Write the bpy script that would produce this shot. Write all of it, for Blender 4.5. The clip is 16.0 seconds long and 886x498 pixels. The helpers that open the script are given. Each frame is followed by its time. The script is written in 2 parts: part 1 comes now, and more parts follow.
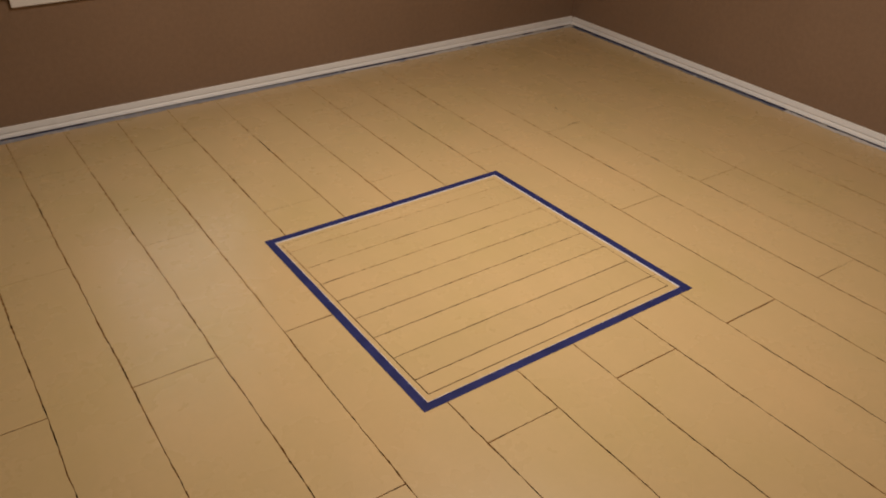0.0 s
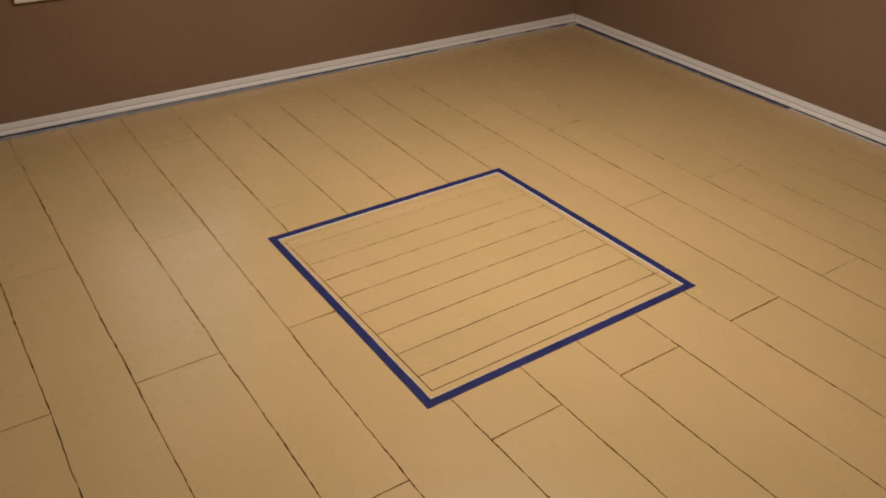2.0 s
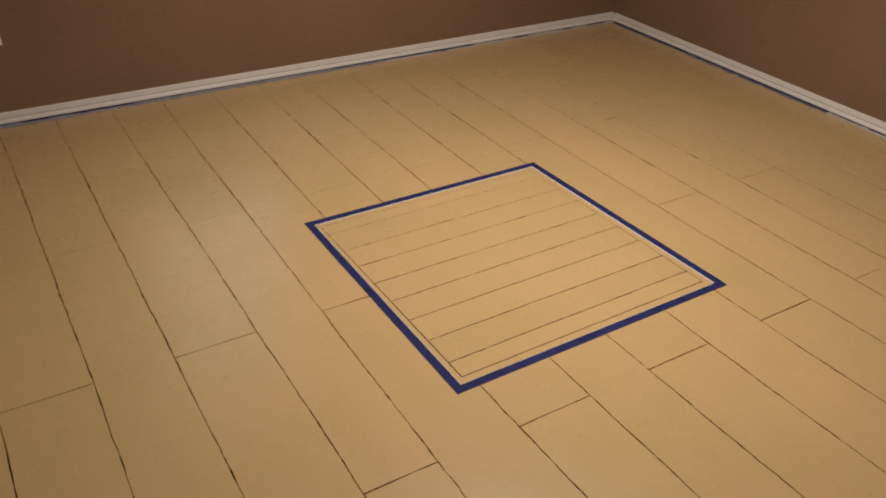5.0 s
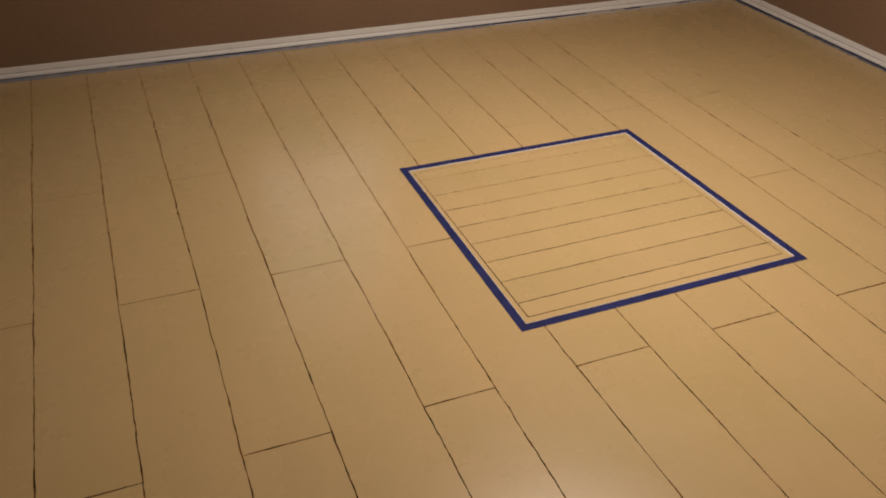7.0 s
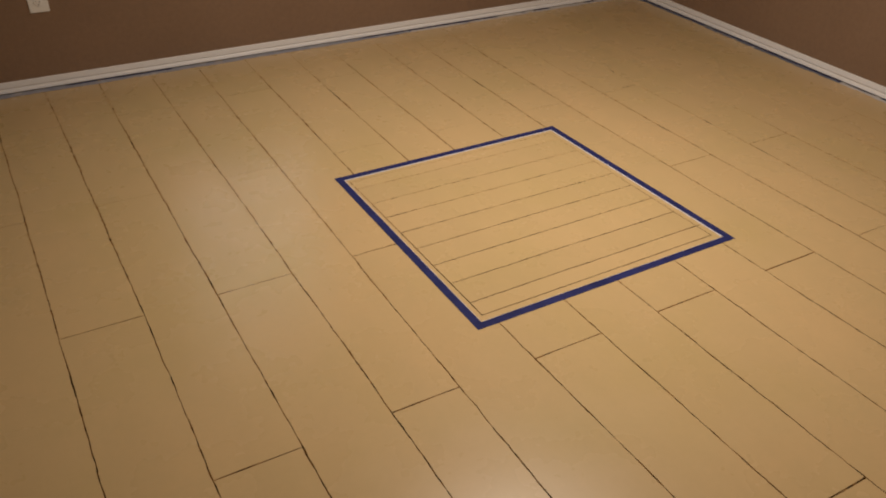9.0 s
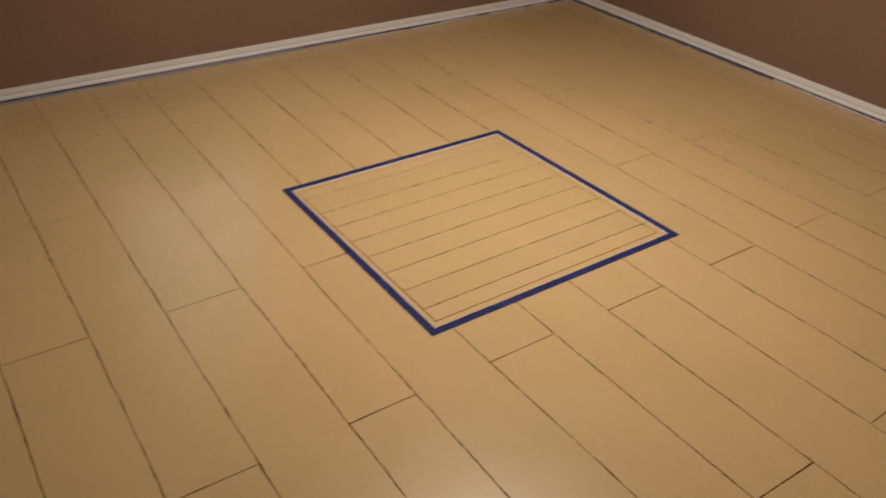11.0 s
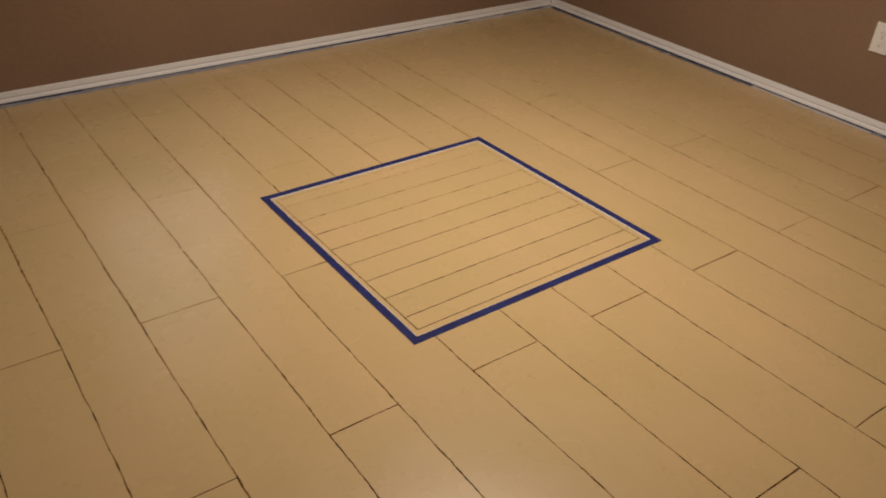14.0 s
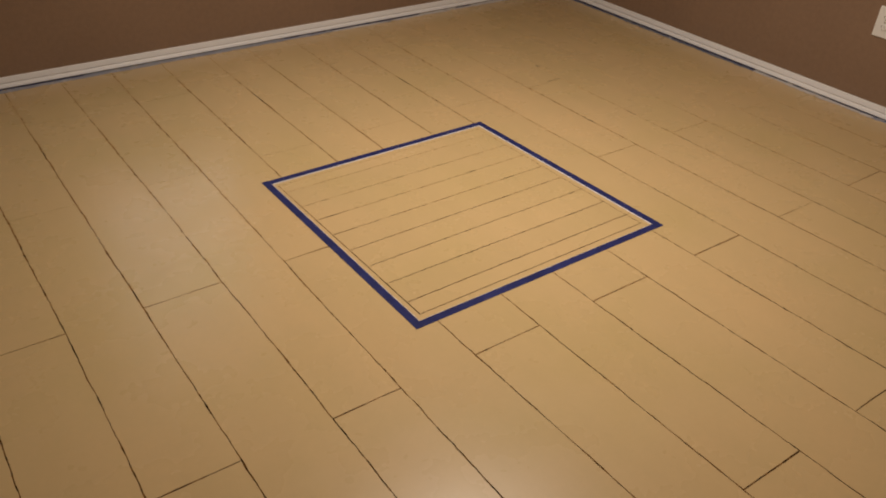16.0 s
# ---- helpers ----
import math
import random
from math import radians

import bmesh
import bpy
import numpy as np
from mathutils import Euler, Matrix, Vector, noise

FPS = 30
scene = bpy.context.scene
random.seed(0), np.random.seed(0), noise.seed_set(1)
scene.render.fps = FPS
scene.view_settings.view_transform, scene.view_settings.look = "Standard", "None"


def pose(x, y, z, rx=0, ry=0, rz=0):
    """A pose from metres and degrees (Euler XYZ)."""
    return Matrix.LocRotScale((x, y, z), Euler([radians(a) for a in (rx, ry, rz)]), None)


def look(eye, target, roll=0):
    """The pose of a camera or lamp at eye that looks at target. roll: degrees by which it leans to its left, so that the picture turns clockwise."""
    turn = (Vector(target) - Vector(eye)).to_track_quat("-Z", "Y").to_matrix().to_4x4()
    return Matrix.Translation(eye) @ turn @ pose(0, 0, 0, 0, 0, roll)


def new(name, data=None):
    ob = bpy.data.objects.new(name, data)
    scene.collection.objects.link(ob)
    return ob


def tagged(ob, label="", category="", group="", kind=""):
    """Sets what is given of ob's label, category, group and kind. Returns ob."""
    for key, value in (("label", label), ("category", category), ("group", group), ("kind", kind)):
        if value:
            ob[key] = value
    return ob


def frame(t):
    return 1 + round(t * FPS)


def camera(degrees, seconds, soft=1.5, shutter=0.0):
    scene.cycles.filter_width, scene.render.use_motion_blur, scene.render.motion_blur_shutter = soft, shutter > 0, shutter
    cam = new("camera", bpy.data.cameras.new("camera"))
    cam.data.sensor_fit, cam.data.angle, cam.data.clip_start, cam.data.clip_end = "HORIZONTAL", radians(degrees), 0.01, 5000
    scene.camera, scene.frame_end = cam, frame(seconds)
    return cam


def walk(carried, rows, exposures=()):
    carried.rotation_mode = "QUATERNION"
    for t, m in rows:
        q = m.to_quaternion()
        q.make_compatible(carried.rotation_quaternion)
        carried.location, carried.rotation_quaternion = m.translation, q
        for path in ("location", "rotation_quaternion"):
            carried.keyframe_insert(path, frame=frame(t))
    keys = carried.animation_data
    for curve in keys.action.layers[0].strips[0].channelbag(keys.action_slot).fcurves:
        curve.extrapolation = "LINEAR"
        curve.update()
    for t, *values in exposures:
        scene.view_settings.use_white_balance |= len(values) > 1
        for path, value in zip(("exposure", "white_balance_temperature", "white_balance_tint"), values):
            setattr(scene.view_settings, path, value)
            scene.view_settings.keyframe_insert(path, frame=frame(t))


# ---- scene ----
cam = camera(59.7, 16.0, soft=1.95, shutter=0.9)
PATH = [
    (0, (-3.015, -3.256, 1.316), (-2.087, -1.861, 0.223), 0.9),
    (0.5, (-3.017, -3.255, 1.31), (-2.087, -1.864, 0.216), 1.0),
    (1, (-3.019, -3.256, 1.307), (-2.096, -1.861, 0.211), 0.9),
    (1.5, (-3.022, -3.259, 1.303), (-2.092, -1.886, 0.184), 1.3),
    (2, (-3.02, -3.253, 1.31), (-2.096, -1.858, 0.214), 1.0),
    (2.5, (-3.024, -3.255, 1.307), (-2.095, -1.867, 0.206), 1.1),
    (3, (-3.024, -3.255, 1.306), (-2.116, -1.858, 0.201), 1.1),
    (3.5, (-3.025, -3.253, 1.311), (-2.136, -1.854, 0.191), 1.4),
    (3.7, (-3.029, -3.254, 1.316), (-2.148, -1.851, 0.196), 1.4),
    (5.8, (-3.079, -3.315, 1.309), (-2.253, -1.86, 0.212), 3.1),
    (6, (-3.083, -3.332, 1.308), (-2.3, -1.861, 0.202), 3.4),
    (6.2, (-3.063, -3.358, 1.295), (-2.341, -1.859, 0.183), 2.6),
    (6.5, (-3.061, -3.407, 1.3), (-2.389, -1.908, 0.159), 2.3),
    (7, (-3.059, -3.446, 1.307), (-2.457, -1.931, 0.149), 1.3),
    (7.5, (-3.073, -3.465, 1.304), (-2.441, -1.952, 0.159), 1.8),
    (8, (-3.086, -3.443, 1.307), (-2.389, -1.961, 0.159), 0.6),
    (8.5, (-3.134, -3.427, 1.312), (-2.351, -1.982, 0.171), 0.8),
    (8.7, (-3.148, -3.424, 1.309), (-2.351, -1.987, 0.17), 1.1),
    (10.8, (-3.168, -3.411, 1.305), (-2.266, -2.033, 0.17), 2.0),
    (11, (-3.153, -3.419, 1.311), (-2.23, -2.047, 0.186), 1.7),
    (11.5, (-3.134, -3.397, 1.294), (-2.164, -2.045, 0.184), 1.2),
    (12, (-3.133, -3.397, 1.295), (-2.147, -2.056, 0.186), 1.7),
    (12.5, (-3.128, -3.396, 1.299), (-2.141, -2.046, 0.203), 1.8),
    (13, (-3.125, -3.402, 1.296), (-2.134, -2.058, 0.196), 1.8),
    (13.5, (-3.141, -3.4, 1.293), (-2.138, -2.068, 0.189), 2.6),
    (14, (-3.143, -3.402, 1.291), (-2.172, -2.046, 0.187), 2.2),
    (14.5, (-3.139, -3.405, 1.291), (-2.195, -2.039, 0.177), 1.9),
    (15, (-3.147, -3.399, 1.289), (-2.194, -2.052, 0.157), 2.4),
    (15.5, (-3.148, -3.396, 1.291), (-2.191, -2.055, 0.158), 2.2),
    (16, (-3.15, -3.403, 1.29), (-2.19, -2.064, 0.156), 2.2),
]
walk(cam, [(t, look(eye, target, roll)) for t, eye, target, roll in PATH])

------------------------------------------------

Exercise details: Omit the pictures, then output the rest of the listing exactly.

Complete response:
Write the bpy script that would produce this shot. Write all of it, for Blender 4.5. The clip is 16.0 seconds long and 886x498 pixels. The helpers that open the script are given. Each frame is followed by its time. The script is written in 2 parts: part 1 comes now, and more parts follow.
0.0 s
2.0 s
5.0 s
7.0 s
9.0 s
11.0 s
14.0 s
16.0 s
# ---- helpers ----
import math
import random
from math import radians

import bmesh
import bpy
import numpy as np
from mathutils import Euler, Matrix, Vector, noise

FPS = 30
scene = bpy.context.scene
random.seed(0), np.random.seed(0), noise.seed_set(1)
scene.render.fps = FPS
scene.view_settings.view_transform, scene.view_settings.look = "Standard", "None"


def pose(x, y, z, rx=0, ry=0, rz=0):
    """A pose from metres and degrees (Euler XYZ)."""
    return Matrix.LocRotScale((x, y, z), Euler([radians(a) for a in (rx, ry, rz)]), None)


def look(eye, target, roll=0):
    """The pose of a camera or lamp at eye that looks at target. roll: degrees by which it leans to its left, so that the picture turns clockwise."""
    turn = (Vector(target) - Vector(eye)).to_track_quat("-Z", "Y").to_matrix().to_4x4()
    return Matrix.Translation(eye) @ turn @ pose(0, 0, 0, 0, 0, roll)


def new(name, data=None):
    ob = bpy.data.objects.new(name, data)
    scene.collection.objects.link(ob)
    return ob


def tagged(ob, label="", category="", group="", kind=""):
    """Sets what is given of ob's label, category, group and kind. Returns ob."""
    for key, value in (("label", label), ("category", category), ("group", group), ("kind", kind)):
        if value:
            ob[key] = value
    return ob


def frame(t):
    return 1 + round(t * FPS)


def camera(degrees, seconds, soft=1.5, shutter=0.0):
    scene.cycles.filter_width, scene.render.use_motion_blur, scene.render.motion_blur_shutter = soft, shutter > 0, shutter
    cam = new("camera", bpy.data.cameras.new("camera"))
    cam.data.sensor_fit, cam.data.angle, cam.data.clip_start, cam.data.clip_end = "HORIZONTAL", radians(degrees), 0.01, 5000
    scene.camera, scene.frame_end = cam, frame(seconds)
    return cam


def walk(carried, rows, exposures=()):
    carried.rotation_mode = "QUATERNION"
    for t, m in rows:
        q = m.to_quaternion()
        q.make_compatible(carried.rotation_quaternion)
        carried.location, carried.rotation_quaternion = m.translation, q
        for path in ("location", "rotation_quaternion"):
            carried.keyframe_insert(path, frame=frame(t))
    keys = carried.animation_data
    for curve in keys.action.layers[0].strips[0].channelbag(keys.action_slot).fcurves:
        curve.extrapolation = "LINEAR"
        curve.update()
    for t, *values in exposures:
        scene.view_settings.use_white_balance |= len(values) > 1
        for path, value in zip(("exposure", "white_balance_temperature", "white_balance_tint"), values):
            setattr(scene.view_settings, path, value)
            scene.view_settings.keyframe_insert(path, frame=frame(t))


# ---- scene ----
cam = camera(59.7, 16.0, soft=1.95, shutter=0.9)
PATH = [
    (0, (-3.015, -3.256, 1.316), (-2.087, -1.861, 0.223), 0.9),
    (0.5, (-3.017, -3.255, 1.31), (-2.087, -1.864, 0.216), 1.0),
    (1, (-3.019, -3.256, 1.307), (-2.096, -1.861, 0.211), 0.9),
    (1.5, (-3.022, -3.259, 1.303), (-2.092, -1.886, 0.184), 1.3),
    (2, (-3.02, -3.253, 1.31), (-2.096, -1.858, 0.214), 1.0),
    (2.5, (-3.024, -3.255, 1.307), (-2.095, -1.867, 0.206), 1.1),
    (3, (-3.024, -3.255, 1.306), (-2.116, -1.858, 0.201), 1.1),
    (3.5, (-3.025, -3.253, 1.311), (-2.136, -1.854, 0.191), 1.4),
    (3.7, (-3.029, -3.254, 1.316), (-2.148, -1.851, 0.196), 1.4),
    (5.8, (-3.079, -3.315, 1.309), (-2.253, -1.86, 0.212), 3.1),
    (6, (-3.083, -3.332, 1.308), (-2.3, -1.861, 0.202), 3.4),
    (6.2, (-3.063, -3.358, 1.295), (-2.341, -1.859, 0.183), 2.6),
    (6.5, (-3.061, -3.407, 1.3), (-2.389, -1.908, 0.159), 2.3),
    (7, (-3.059, -3.446, 1.307), (-2.457, -1.931, 0.149), 1.3),
    (7.5, (-3.073, -3.465, 1.304), (-2.441, -1.952, 0.159), 1.8),
    (8, (-3.086, -3.443, 1.307), (-2.389, -1.961, 0.159), 0.6),
    (8.5, (-3.134, -3.427, 1.312), (-2.351, -1.982, 0.171), 0.8),
    (8.7, (-3.148, -3.424, 1.309), (-2.351, -1.987, 0.17), 1.1),
    (10.8, (-3.168, -3.411, 1.305), (-2.266, -2.033, 0.17), 2.0),
    (11, (-3.153, -3.419, 1.311), (-2.23, -2.047, 0.186), 1.7),
    (11.5, (-3.134, -3.397, 1.294), (-2.164, -2.045, 0.184), 1.2),
    (12, (-3.133, -3.397, 1.295), (-2.147, -2.056, 0.186), 1.7),
    (12.5, (-3.128, -3.396, 1.299), (-2.141, -2.046, 0.203), 1.8),
    (13, (-3.125, -3.402, 1.296), (-2.134, -2.058, 0.196), 1.8),
    (13.5, (-3.141, -3.4, 1.293), (-2.138, -2.068, 0.189), 2.6),
    (14, (-3.143, -3.402, 1.291), (-2.172, -2.046, 0.187), 2.2),
    (14.5, (-3.139, -3.405, 1.291), (-2.195, -2.039, 0.177), 1.9),
    (15, (-3.147, -3.399, 1.289), (-2.194, -2.052, 0.157), 2.4),
    (15.5, (-3.148, -3.396, 1.291), (-2.191, -2.055, 0.158), 2.2),
    (16, (-3.15, -3.403, 1.29), (-2.19, -2.064, 0.156), 2.2),
]
walk(cam, [(t, look(eye, target, roll)) for t, eye, target, roll in PATH])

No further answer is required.